ISLAMABAD: The Senate Standing Committee on Industries and Production criticised the government on Monday for its failure in coming up with a revival plan for Pakistan Steel Mills (PSM) and Utility Stores Corporation (USC) after more than a year.
The committee further noted that a cabinet member was facilitating smuggling of steel scrap from Iran to local re-rolling mills.
Committee Chairman Senator Ahmed Khan said the incumbent government was discussing serious issues at every forum including the standing committees but “there was no futuristic approach”.
It is unfortunate that the lethargic approach is not only protecting steel mafias in the country but a delay in the revival plan is also increasing the liabilities of PSM and making it less attractive for investors, Senator Khan said.
On the occasion, group of PSM stakeholders alleged that the Ministry of Industries and Production and the Federal Board of Revenue are not interested in resolving the matter.
Adviser to the PM on Industries and Production Abdur Razak Dawood and Adviser on Poverty Alleviation Dr Sania Nishtar faced a barrage of queries over ways to improve performances of respective government entities.

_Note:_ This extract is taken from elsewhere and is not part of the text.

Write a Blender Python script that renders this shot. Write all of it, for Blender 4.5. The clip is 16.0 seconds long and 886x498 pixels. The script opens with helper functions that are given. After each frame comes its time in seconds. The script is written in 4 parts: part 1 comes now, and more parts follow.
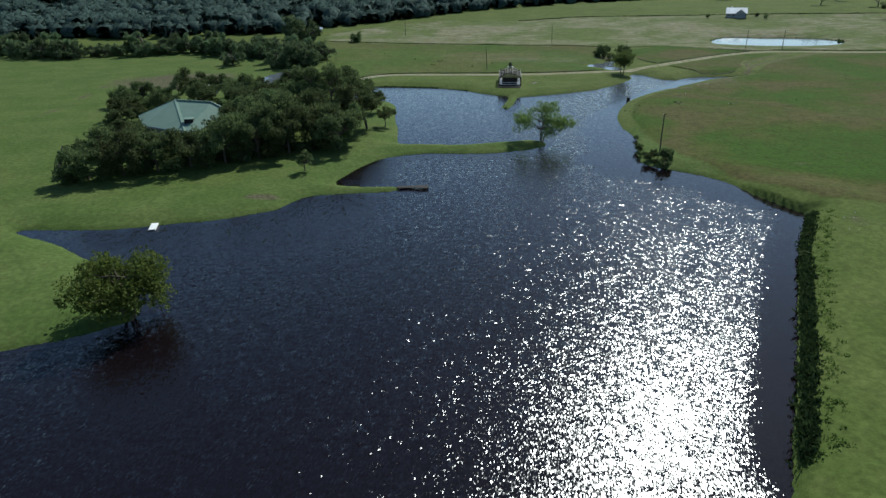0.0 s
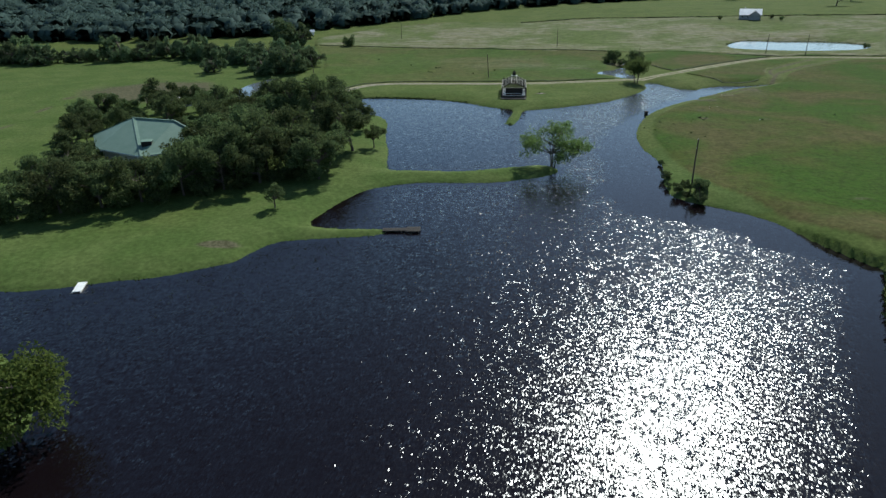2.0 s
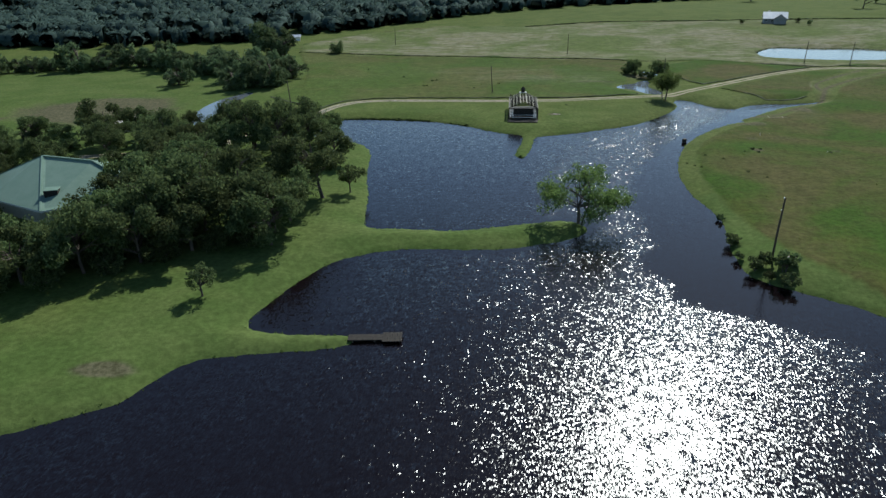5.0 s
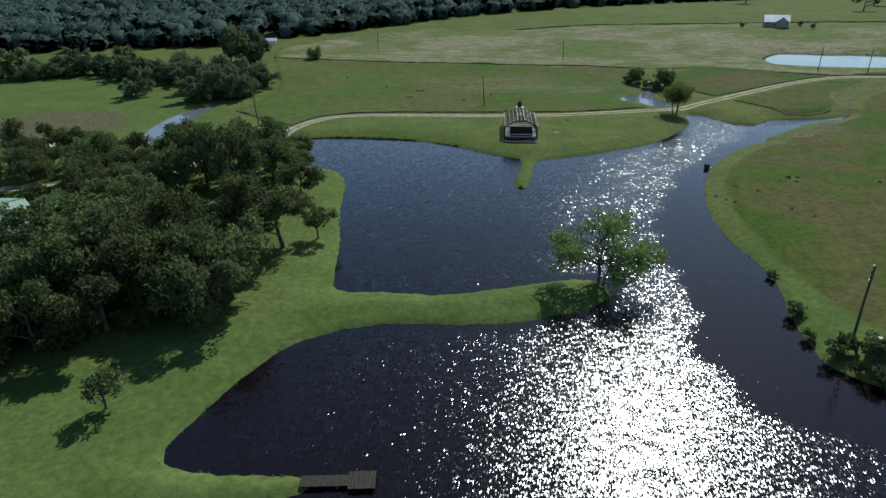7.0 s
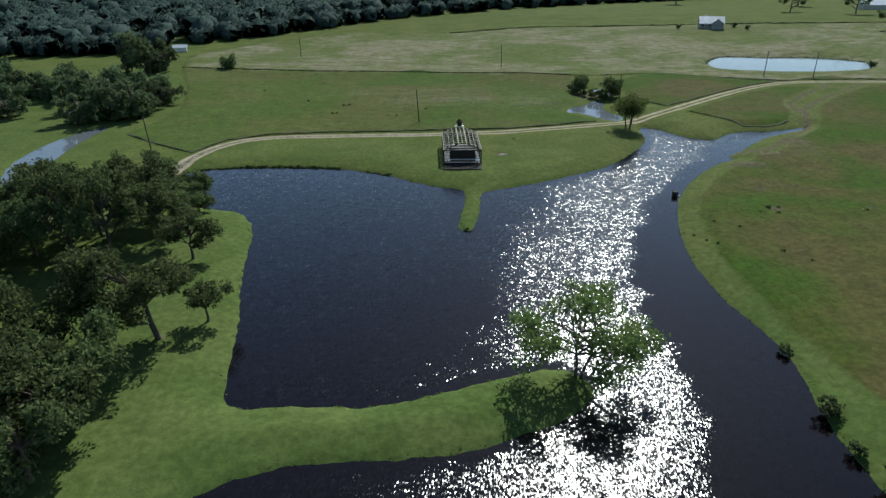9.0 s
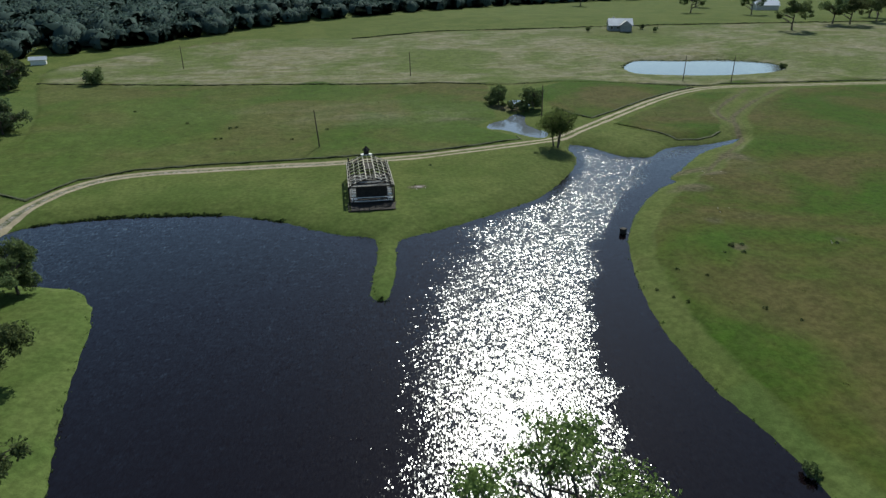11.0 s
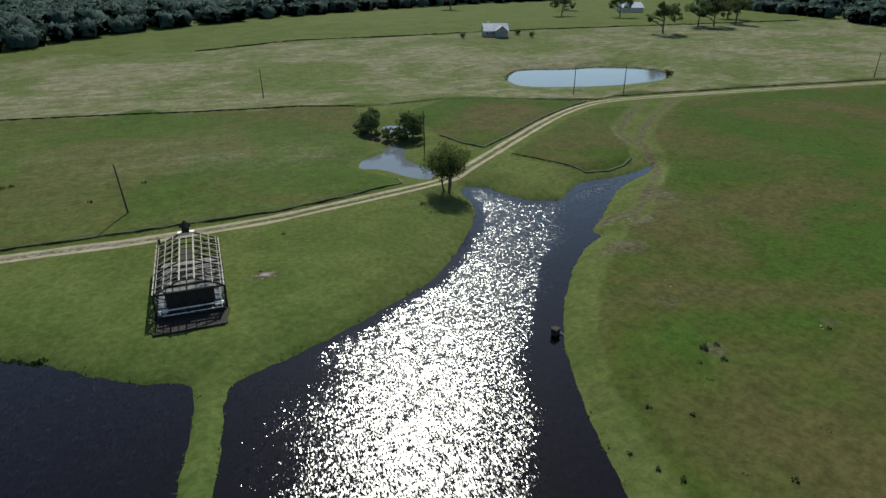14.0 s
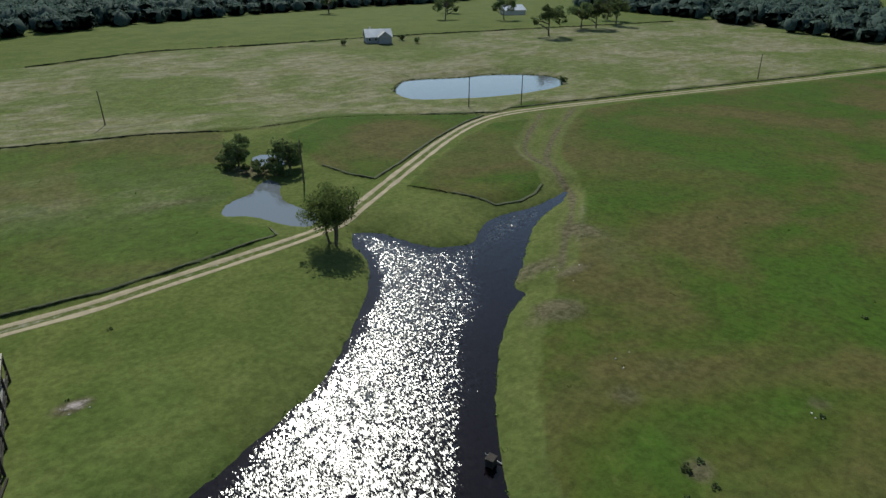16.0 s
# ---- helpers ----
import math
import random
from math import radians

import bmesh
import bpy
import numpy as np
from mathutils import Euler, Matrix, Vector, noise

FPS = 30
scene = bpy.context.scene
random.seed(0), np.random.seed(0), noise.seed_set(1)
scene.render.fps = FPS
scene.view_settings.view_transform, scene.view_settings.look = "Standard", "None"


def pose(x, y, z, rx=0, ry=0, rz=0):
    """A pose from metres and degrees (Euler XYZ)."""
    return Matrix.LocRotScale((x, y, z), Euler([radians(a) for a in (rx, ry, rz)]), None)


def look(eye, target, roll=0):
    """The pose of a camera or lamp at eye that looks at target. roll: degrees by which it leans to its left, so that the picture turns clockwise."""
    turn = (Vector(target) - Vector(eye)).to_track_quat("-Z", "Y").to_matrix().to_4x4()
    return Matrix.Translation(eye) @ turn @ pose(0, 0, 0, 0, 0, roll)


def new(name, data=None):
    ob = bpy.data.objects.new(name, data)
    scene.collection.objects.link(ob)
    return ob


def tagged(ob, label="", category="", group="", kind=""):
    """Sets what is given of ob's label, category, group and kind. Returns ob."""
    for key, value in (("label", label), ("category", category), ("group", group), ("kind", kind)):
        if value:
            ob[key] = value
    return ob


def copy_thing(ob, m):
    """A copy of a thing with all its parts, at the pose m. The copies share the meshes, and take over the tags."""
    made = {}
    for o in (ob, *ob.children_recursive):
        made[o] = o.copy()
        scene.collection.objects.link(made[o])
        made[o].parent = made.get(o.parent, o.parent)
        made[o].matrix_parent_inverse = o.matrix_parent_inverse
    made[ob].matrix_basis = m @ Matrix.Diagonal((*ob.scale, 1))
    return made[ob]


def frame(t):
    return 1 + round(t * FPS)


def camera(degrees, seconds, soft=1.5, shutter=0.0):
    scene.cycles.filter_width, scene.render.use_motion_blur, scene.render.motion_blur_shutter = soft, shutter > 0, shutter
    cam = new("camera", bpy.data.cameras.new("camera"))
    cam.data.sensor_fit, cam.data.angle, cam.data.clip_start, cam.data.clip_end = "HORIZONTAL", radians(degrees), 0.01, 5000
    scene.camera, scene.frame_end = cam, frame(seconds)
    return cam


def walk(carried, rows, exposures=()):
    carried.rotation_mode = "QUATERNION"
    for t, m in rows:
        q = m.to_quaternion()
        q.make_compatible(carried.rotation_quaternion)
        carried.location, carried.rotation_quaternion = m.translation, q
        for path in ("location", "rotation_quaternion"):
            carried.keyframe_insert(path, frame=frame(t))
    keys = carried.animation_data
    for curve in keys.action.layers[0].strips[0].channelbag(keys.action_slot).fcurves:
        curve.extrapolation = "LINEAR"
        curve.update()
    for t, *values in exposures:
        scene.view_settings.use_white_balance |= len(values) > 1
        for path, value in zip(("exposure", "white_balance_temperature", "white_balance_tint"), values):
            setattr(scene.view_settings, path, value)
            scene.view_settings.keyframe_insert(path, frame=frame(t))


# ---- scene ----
cam = camera(71.1, 16.0)
METRES, EYE, TILT, LEAN, TURN = 164.4, 36.0, 0.0, 0.0, 0.0
ROWS = [
    (0.0, 0.0, 0.0, 0.0, -0.32, -24.56, 0.7),
    (0.5, 0.0012, 0.0307, -0.0, -0.33, -24.59, 0.7),
    (1.0, 0.0024, 0.0616, 0.0001, -0.33, -24.61, 0.69),
    (1.5, 0.0035, 0.0923, 0.0002, -0.33, -24.63, 0.68),
    (2.0, 0.0054, 0.1236, -0.0001, -0.33, -24.63, 0.72),
    (2.5, 0.0068, 0.1545, 0.0, -0.33, -24.64, 0.69),
    (3.0, 0.0089, 0.1864, -0.0005, -0.33, -24.63, 0.72),
    (3.5, 0.0111, 0.2181, -0.001, -0.33, -24.62, 0.73),
    (4.0, 0.013, 0.2499, -0.002, -0.31, -24.61, 0.71),
    (6.5, 0.0095, 0.405, -0.0058, -0.79, -24.59, 0.52),
    (7.0, 0.0117, 0.4361, -0.0058, -1.58, -24.61, 0.48),
    (7.5, 0.0136, 0.4675, -0.0058, -2.98, -24.63, 0.41),
    (8.0, 0.016, 0.4988, -0.0062, -4.5, -24.63, 0.36),
    (8.5, 0.0192, 0.5301, -0.0066, -6.14, -24.64, 0.33),
    (9.0, 0.0237, 0.5608, -0.0071, -7.52, -24.64, 0.28),
    (11.5, 0.0588, 0.7162, -0.0097, -18.06, -24.54, 0.09),
    (12.0, 0.0699, 0.7457, -0.0098, -20.2, -24.52, 0.06),
    (12.5, 0.0816, 0.7754, -0.0104, -22.03, -24.49, 0.03),
    (13.0, 0.094, 0.8037, -0.0108, -23.6, -24.46, 0.01),
    (13.5, 0.1071, 0.8321, -0.0119, -24.93, -24.41, -0.03),
    (14.0, 0.1212, 0.8603, -0.0128, -27.1, -24.36, -0.05),
    (14.5, 0.1357, 0.8877, -0.0133, -29.76, -24.3, -0.05),
    (15.0, 0.151, 0.9133, -0.0135, -32.06, -24.27, -0.09),
    (15.5, 0.1673, 0.939, -0.014, -34.57, -24.2, -0.1),
    (16.0, 0.1845, 0.9635, -0.0141, -37.35, -24.16, -0.13),
]
walk(cam, [(t, pose(0, 0, EYE, TILT, LEAN, TURN) @ pose(METRES * x, METRES * y, METRES * z, 90 + pitch, roll, yaw)) for t, x, y, z, yaw, pitch, roll in ROWS], [(0.0, 0.2, 6150, 2), (8.0, 0.2, 6250, 3), (12.0, 0.15, 6600, 2), (16.0, 0.14, 6700, 3)])

# ---- world, sun ----
SUN_AZ, SUN_EL = 24.5, 41.5
world = bpy.data.worlds.new("sky")
scene.world = world
world.use_nodes = True
wn = world.node_tree.nodes
sky = wn.new("ShaderNodeTexSky")
sky.sky_type, sky.sun_disc = "NISHITA", False
sky.air_density, sky.dust_density, sky.ozone_density = 1.0, 0.35, 2.8
sky.sun_elevation, sky.sun_rotation = radians(SUN_EL), radians(SUN_AZ)
world.node_tree.links.new(sky.outputs[0], wn["Background"].inputs[0])
wn["Background"].inputs[1].default_value = 0.095
sun_data = bpy.data.lights.new("sun", "SUN")
sun_data.energy, sun_data.angle, sun_data.color = 4.8, radians(0.55), (1.0, 0.97, 0.91)
sun = new("sun", sun_data)
sun_way = Vector((math.sin(radians(SUN_AZ)) * math.cos(radians(SUN_EL)), math.cos(radians(SUN_AZ)) * math.cos(radians(SUN_EL)), math.sin(radians(SUN_EL))))
sun.matrix_world = look(sun_way * 900, (0, 0, 0))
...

The committee chairman suggested that while a future policy was under consideration at the Economic Coordination Committee (ECC), radical interim arrangements can be put in place.
“We know mafia like groups are importing steel scrap through under-invoicing. One solution is to take a policy decision and allow all imports through PSM only. This will regulate import figures and even the business of re-rolling mills will become documented,” Senator Khan said.
However, there was no reply from the official side over the suggestion. The committee was informed that financial adviser for PSM will be appointed soon to suggest modes for inviting strategic investors for the steel mills.
Currently PSM stands at a deficit of Rs510 billion, of which Rs40bn was accumulated in the last 14 months.
The committee was informed that the total liabilities in terms of pension and gratuity of retired employees were around Rs15.8bn.
The committee also discussed the proposal of developing coordination between BISP interventions and USC.
Dr Nishtar briefed the committee that BISP had 5.2 million women registered in its network who are paid Rs5,000 every quarter of a year.
The committee suggested that out of Rs5,000 in the quarter only Rs2,000 worth of vouchers may be distributed to the registered persons which could be used to purchase items from Utility Stores only.
However, Dr Nishter said that different households had different expenditure requirements and fixing grocery purchases through Utility Stores is not viable.
The meeting was attended by Senators including Kalsoom Parveen, Aurangzeb Khan, Muhammad Ali Khan Saif, Hafiz Abdul Karim and Asif Kirmani. Chairman PSM Aamir Mumtaz, Secretary Industries Aamir Khawaja, Special Secretary Finance Qamar Hamid Khan, Secretary Poverty Alleviation Shaista Sohail and officials from FBR and Public Procurement Regulatory Authority were also present.
‘End steel imports’
Steel makers have approached the government and the parliamentary body to curb imports of steel products and scrap from Iran and Afghan under garb of some certain rules/SROs.
In a letter to Chairman Senate Standing Committee for Commerce Senator Mirza Muhammad Afridi, Pakistan Association of Large Steel Procurers (PALSP) said local markets are flooded with imports of brand new and prime steel from Iran under the garb of re-rollable scrap.
The letter noted that in Budget 2018-19, Re-Rollable Scrap code PCT 7204-4910 was inserted in schedule 1, the regulatory duty (RD) on re-rollable scrap is only 5 per cent whereas the total duty on its competitive product such as billets was 28pc.
Keeping in view of the very low price of imported re-rollable Scrap, it is suggested that RD on re-rollable scrap should be increased from 5pc to 35pc to bring it in parity with the Steel Billets and ship plates.
The association further said that all steel items from Iran and Afghanistan should be imported via sea ports.